HDI and MOH, Niger: Postpartum Hemorrhage Project (Initiative to Prevent Women from Bleeding to Death at Childbirth)
Working with FIGO, HDI ex. Dir Dr. Anders Siem and Dr. Zeidou Alassoom, Safe Motherhood Program staff Elizabeth Butrick traveled to Niger in 2013. HDI has collaborated with Government of Niger to rapidly achieve MDGs 4 and 5 on a public health scale, and on rapid community-based prevention of obstetric fistula since 2008. Beginning in late 2013, Government of Niger and HDI are collaborating on a nationwide Initiative to Prevent Women from Bleeding to Death at Childbirth, using misoprostol for prevention, and ballon tamponade and NASG for rescue treatment. By 2014 Niger competed distribution of supplies and training to the last level of the cascade in the final districts, and the Initiative to Prevent Women from Bleeding to Death at Childbirth is now under way in all of the country’s eight Regions.

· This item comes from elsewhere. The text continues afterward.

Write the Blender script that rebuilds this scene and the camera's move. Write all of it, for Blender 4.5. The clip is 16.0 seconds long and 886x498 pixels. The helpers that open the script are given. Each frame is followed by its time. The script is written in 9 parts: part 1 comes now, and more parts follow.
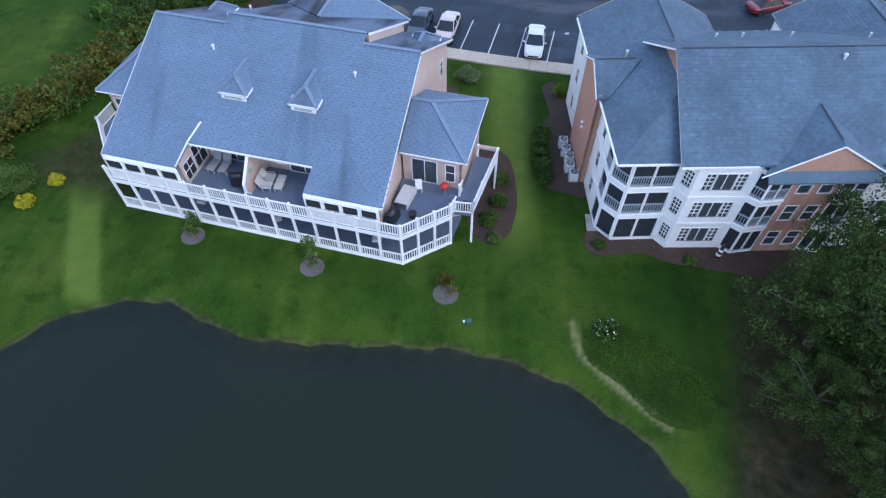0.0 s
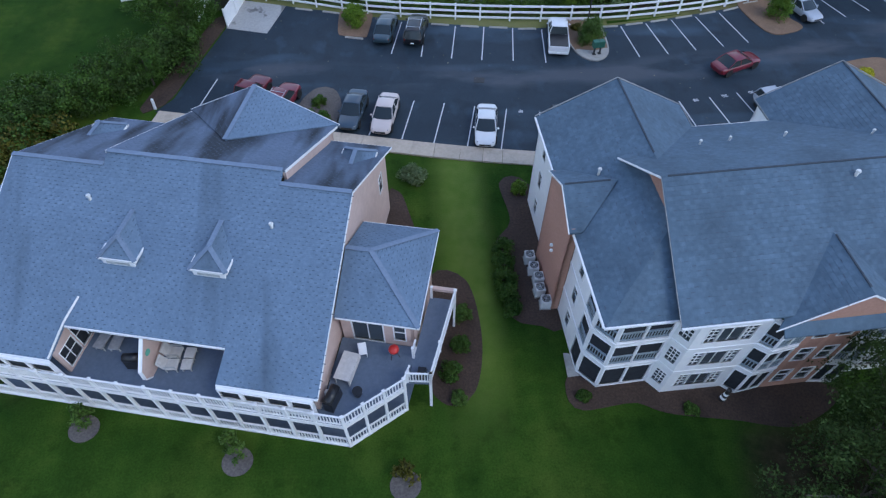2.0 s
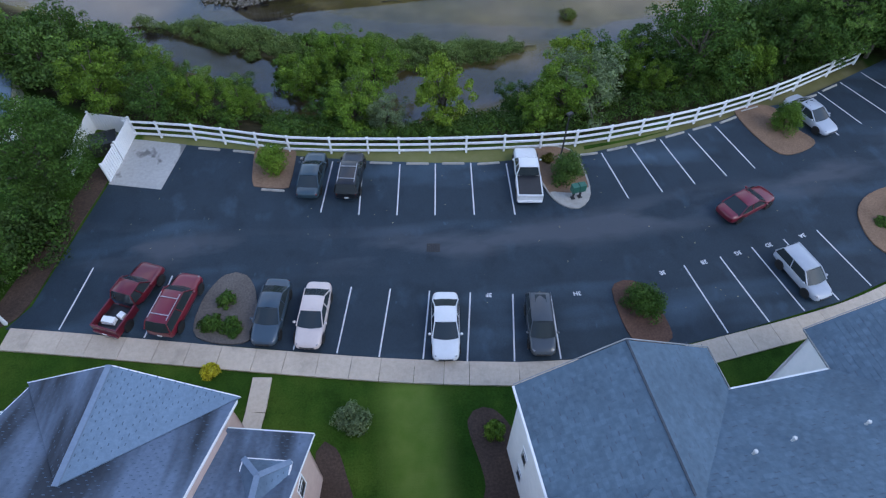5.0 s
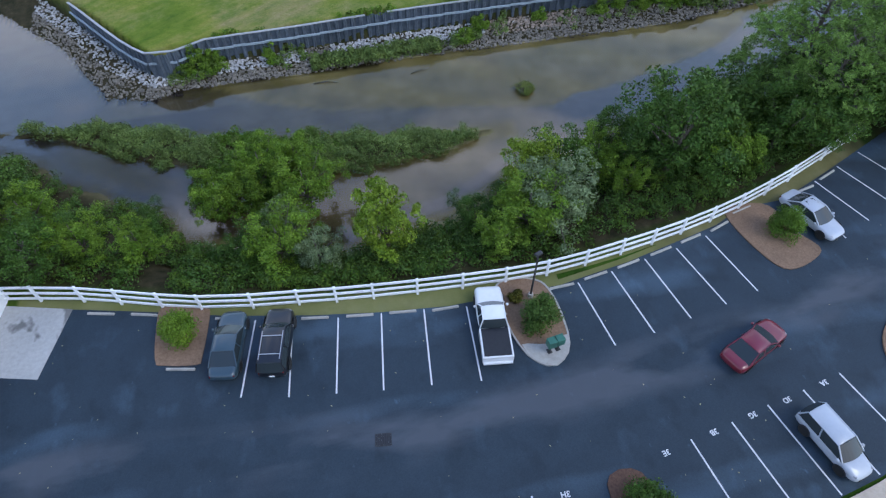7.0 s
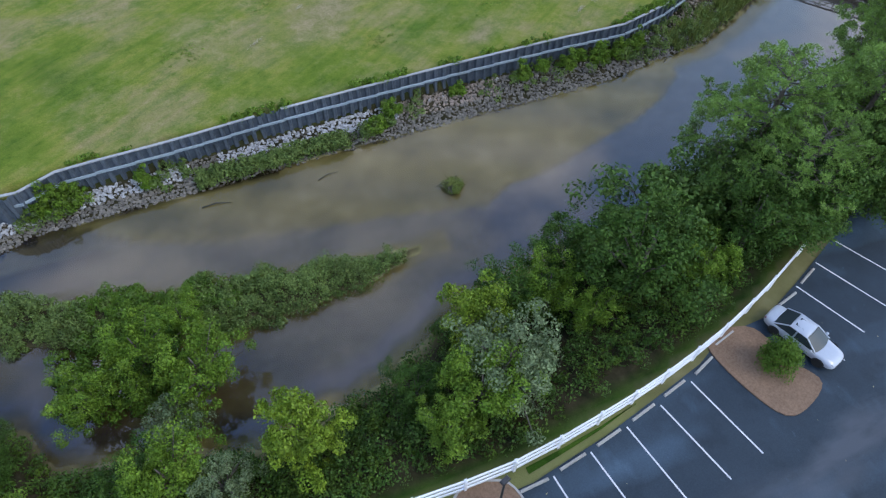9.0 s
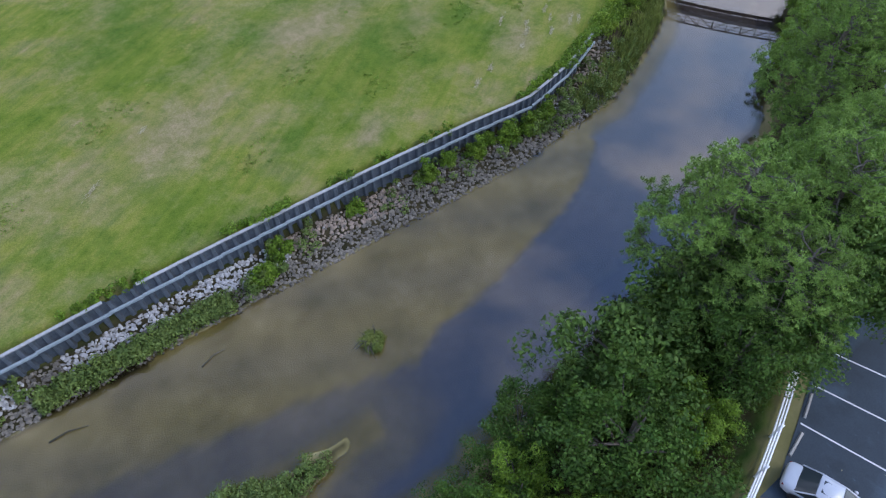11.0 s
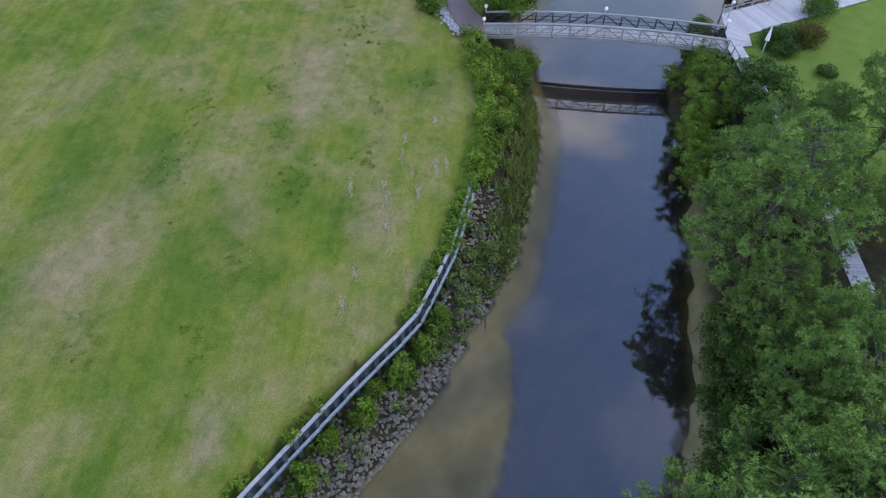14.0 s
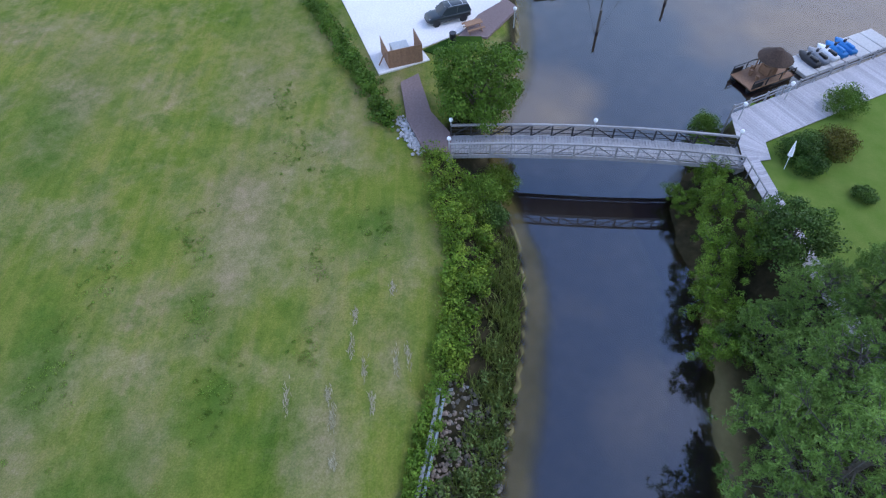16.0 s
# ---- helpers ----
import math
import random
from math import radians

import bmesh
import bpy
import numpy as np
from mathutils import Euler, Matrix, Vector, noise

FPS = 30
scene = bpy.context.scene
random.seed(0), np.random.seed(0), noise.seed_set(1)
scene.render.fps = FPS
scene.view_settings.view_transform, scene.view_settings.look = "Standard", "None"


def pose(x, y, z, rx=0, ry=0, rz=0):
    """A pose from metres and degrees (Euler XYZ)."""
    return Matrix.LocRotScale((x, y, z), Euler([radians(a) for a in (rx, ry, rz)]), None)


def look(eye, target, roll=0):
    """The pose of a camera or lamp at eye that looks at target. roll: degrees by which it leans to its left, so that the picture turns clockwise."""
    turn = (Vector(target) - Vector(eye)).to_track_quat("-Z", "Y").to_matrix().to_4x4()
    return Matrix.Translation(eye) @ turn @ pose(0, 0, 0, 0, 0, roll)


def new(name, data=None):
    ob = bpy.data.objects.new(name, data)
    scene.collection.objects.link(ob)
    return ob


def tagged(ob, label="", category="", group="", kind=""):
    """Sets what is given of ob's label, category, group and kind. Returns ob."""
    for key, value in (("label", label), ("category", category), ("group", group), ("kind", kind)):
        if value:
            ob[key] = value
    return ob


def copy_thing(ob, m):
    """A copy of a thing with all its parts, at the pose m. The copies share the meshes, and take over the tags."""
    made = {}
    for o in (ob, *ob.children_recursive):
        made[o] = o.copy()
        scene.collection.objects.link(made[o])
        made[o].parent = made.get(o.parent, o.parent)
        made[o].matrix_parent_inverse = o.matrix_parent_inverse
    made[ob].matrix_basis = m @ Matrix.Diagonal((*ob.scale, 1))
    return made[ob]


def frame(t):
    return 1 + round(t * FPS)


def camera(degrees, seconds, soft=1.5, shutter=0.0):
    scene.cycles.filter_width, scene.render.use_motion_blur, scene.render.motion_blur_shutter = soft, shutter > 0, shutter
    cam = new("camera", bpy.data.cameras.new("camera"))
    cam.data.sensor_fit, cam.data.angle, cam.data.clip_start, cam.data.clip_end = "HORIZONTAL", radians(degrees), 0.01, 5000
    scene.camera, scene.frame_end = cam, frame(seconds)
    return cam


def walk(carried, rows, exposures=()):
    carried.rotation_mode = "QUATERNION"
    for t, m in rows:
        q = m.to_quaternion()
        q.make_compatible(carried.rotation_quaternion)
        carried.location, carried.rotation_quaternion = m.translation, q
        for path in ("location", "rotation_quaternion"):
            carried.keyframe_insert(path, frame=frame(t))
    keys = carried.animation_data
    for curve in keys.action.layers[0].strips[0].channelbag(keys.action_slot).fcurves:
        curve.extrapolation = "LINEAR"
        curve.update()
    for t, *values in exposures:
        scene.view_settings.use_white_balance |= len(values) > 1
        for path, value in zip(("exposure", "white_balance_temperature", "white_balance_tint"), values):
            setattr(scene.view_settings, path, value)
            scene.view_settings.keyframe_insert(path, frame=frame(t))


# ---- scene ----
cam = camera(73.0, 16.0, soft=1.25)
PATH = [
    (0, (1.535, -1.480, 33.316), (1.459, -0.193, 31.633), -0.4),
    (0.5, (1.430, 1.461, 33.176), (1.362, 2.757, 31.500), -0.0),
    (1, (1.549, 4.512, 33.189), (1.513, 5.811, 31.513), -0.0),
    (1.5, (1.698, 7.502, 33.220), (1.728, 8.800, 31.545), 0.1),
    (2, (1.894, 10.466, 33.284), (1.960, 11.763, 31.607), 0.1),
    (2.5, (2.115, 13.495, 33.405), (2.200, 14.788, 31.727), 0.2),
    (3, (2.488, 16.554, 33.507), (2.583, 17.843, 31.826), 0.2),
    (3.5, (2.914, 19.688, 33.527), (3.037, 20.976, 31.847), 0.2),
    (4, (3.338, 22.951, 33.666), (3.495, 24.229, 31.982), 0.4),
    (6.5, (7.062, 38.747, 33.568), (7.268, 40.044, 31.905), -0.1),
    (7, (8.032, 42.083, 33.545), (8.315, 43.368, 31.883), -0.2),
    (7.5, (8.923, 45.487, 33.597), (9.262, 46.758, 31.934), -0.1),
    (8, (9.895, 48.871, 33.700), (10.259, 50.135, 32.036), -0.0),
    (8.5, (11.017, 52.219, 33.813), (11.419, 53.470, 32.150), 0.0),
    (9, (12.530, 55.426, 33.771), (13.016, 56.649, 32.108), -0.2),
    (11.5, (21.111, 71.617, 33.490), (21.889, 72.694, 31.837), -1.1),
    (12, (23.445, 74.757, 33.697), (24.257, 75.804, 32.042), -1.0),
    (12.5, (26.158, 77.881, 33.778), (27.027, 78.874, 32.119), -0.9),
    (13, (29.183, 80.783, 34.067), (30.094, 81.723, 32.400), -1.0),
    (13.5, (32.341, 83.577, 34.222), (33.300, 84.461, 32.552), -1.2),
    (14, (35.622, 86.306, 34.543), (36.630, 87.118, 32.865), -1.0),
    (14.5, (39.168, 88.750, 34.681), (40.190, 89.538, 33.000), -1.3),
    (15, (42.990, 91.139, 34.912), (44.009, 91.920, 33.225), -1.5),
    (15.5, (46.854, 93.480, 35.020), (47.875, 94.251, 33.329), -1.6),
    (16, (50.846, 95.902, 35.054), (51.874, 96.655, 33.360), -1.6),
]
walk(cam, [(t, look(eye, target, roll)) for t, eye, target, roll in PATH],
     [(0.0, 0.46, 6850, 8), (0.5, 0.34, 6750, 6), (1.5, 0.06, 6700, 5), (3.5, -0.2, 6550, 3), (4.5, -0.02, 6650, 5), (6.5, 0.25, 6880, 6), (7.5, 0.40, 6950, 4), (9.0, 0.44, 7250, 5), (11.5, 0.48, 7250, 10), (13.0, 0.41, 7200, 10), (14.5, 0.38, 7100, 9), (16.0, 0.34, 6550, 9)])

# ---------------------------------------------------------------- sky and light
world = bpy.data.worlds.new("sky")
scene.world = world
world.use_nodes = True
wn, wl = world.node_tree.nodes, world.node_tree.links
wn.clear()
w_out = wn.new("ShaderNodeOutputWorld")
w_bg = wn.new("ShaderNodeBackground")
w_sky = wn.new("ShaderNodeTexSky")
w_sky.sky_type = "NISHITA"
w_sky.sun_disc = False
w_sky.sun_elevation, w_sky.sun_rotation = radians(30), radians(126)
w_bg.inputs["Strength"].default_value = 0.15
# broken cloud over the blue: soft white masses, seen in the creek
w_co = wn.new("ShaderNodeTexCoord")
w_map = wn.new("ShaderNodeMapping")
w_map.inputs["Scale"].default_value = (1.0, 1.0, 2.2)
w_noise = wn.new("ShaderNodeTexNoise")
w_noise.inputs["Scale"].default_value, w_noise.inputs["Detail"].default_value = 2.6, 7.0
w_ramp = wn.new("ShaderNodeValToRGB")
w_ramp.color_ramp.elements[0].position, w_ramp.color_ramp.elements[1].position = 0.49, 0.645
w_mix = wn.new("ShaderNodeMixRGB")
w_mix.inputs["Color2"].default_value = (9.2, 9.5, 11.8, 1)
wl.new(w_co.outputs["Generated"], w_map.inputs["Vector"])
wl.new(w_map.outputs["Vector"], w_noise.inputs["Vector"])
wl.new(w_noise.outputs["Fac"], w_ramp.inputs["Fac"])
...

CHAI Ethiopia: Household to Hospital Continuum of Care Project Ethiopia:
With consultation with UCSF’s Safe Motherhood Team and direct training by our colleagues from Pathfinder and Nigeria, Ibadan UCH, CHAI Ethiopia embarked on a pilot NASG project in 2011. They began their pilot in 2012 in 9 hospitals, 4 in Tigray and 5 in Oromia. Results comparing rate of mortality from PPH from baseline to endline, 14.2% (27/190) vs. 2.9% (5/170). Women were 80% less likely to die from PPH after the NASG was introduced. The NASG has now been scaled up to nearly all districts in Ethiopia.